Sri Lanka large caps still undervalued, consumer goods has potential: Asia Securities
ECONOMYNEXT- A rally is Sri Lanka’s stock market in the second half of 2019 has pushed up construction, manufacturing and telecom sectors but, large caps and consumer goods firms, have room to grow, Asia Securities a brokerage said.
“The market rally that took place since May 2019 up to now, some of the sectors that contributed were construction, manufacturing, leisure and telecom; sectors which had a lot of downside over the past two years,” Research Head Kavinda Perera said at an Asia Securities investment forum in Colombo.
“Some of the large cap sectors like banks and conglomerates, are yet to see a significant rerating,” he said.

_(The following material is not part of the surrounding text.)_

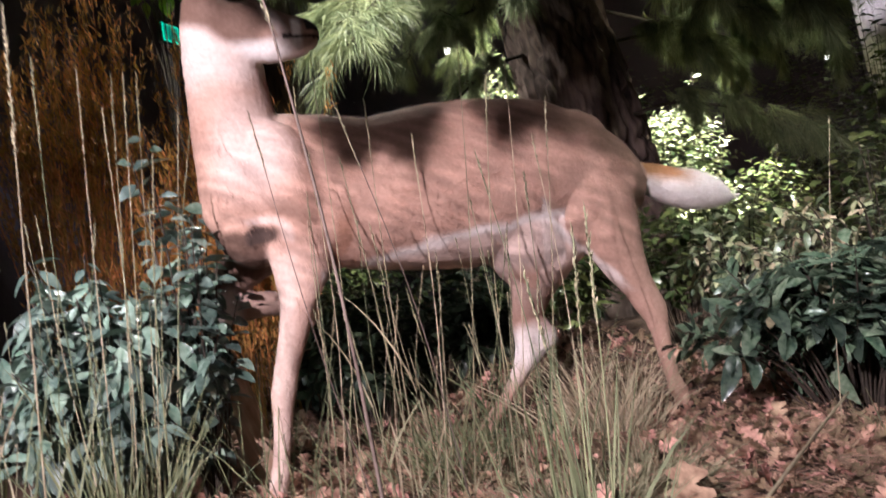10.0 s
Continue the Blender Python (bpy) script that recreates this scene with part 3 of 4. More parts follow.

“This is one of the reasons why we think that the current bull run has a bit more room to run, because the large sectors will start to contribute.”
The main All Share Price Index at the Colombo Stock Exchange fell to a 7-year low of 5,199 by May 15 following the Easter Sunday bombings, to 6,215 on December 02.
Signing of a revised reform program with the International Monetary Fund, the country’s largest fund, the Employees’ Provident Fund re-entering the market with large purchases and the start of an election cycle contributed to gains.
However foreign investors have so far not returned to the market and some have been selling steadily.
Foreign funds will play a key part in the market confidence going forward, Perera said.
With the government fiscal stimulus targeting higher consumer discretionary funds, consumer goods and retail sectors have significant upside, he said.
Government tax reforms have also helped construction sector to repay bad loans that revives the repayment cycle again, he said.
“The construction sector that was under a lot of stress created a lot of issues for the bank’s recovering slightly in the next year, we can expect the repayment cycles start coming through again.”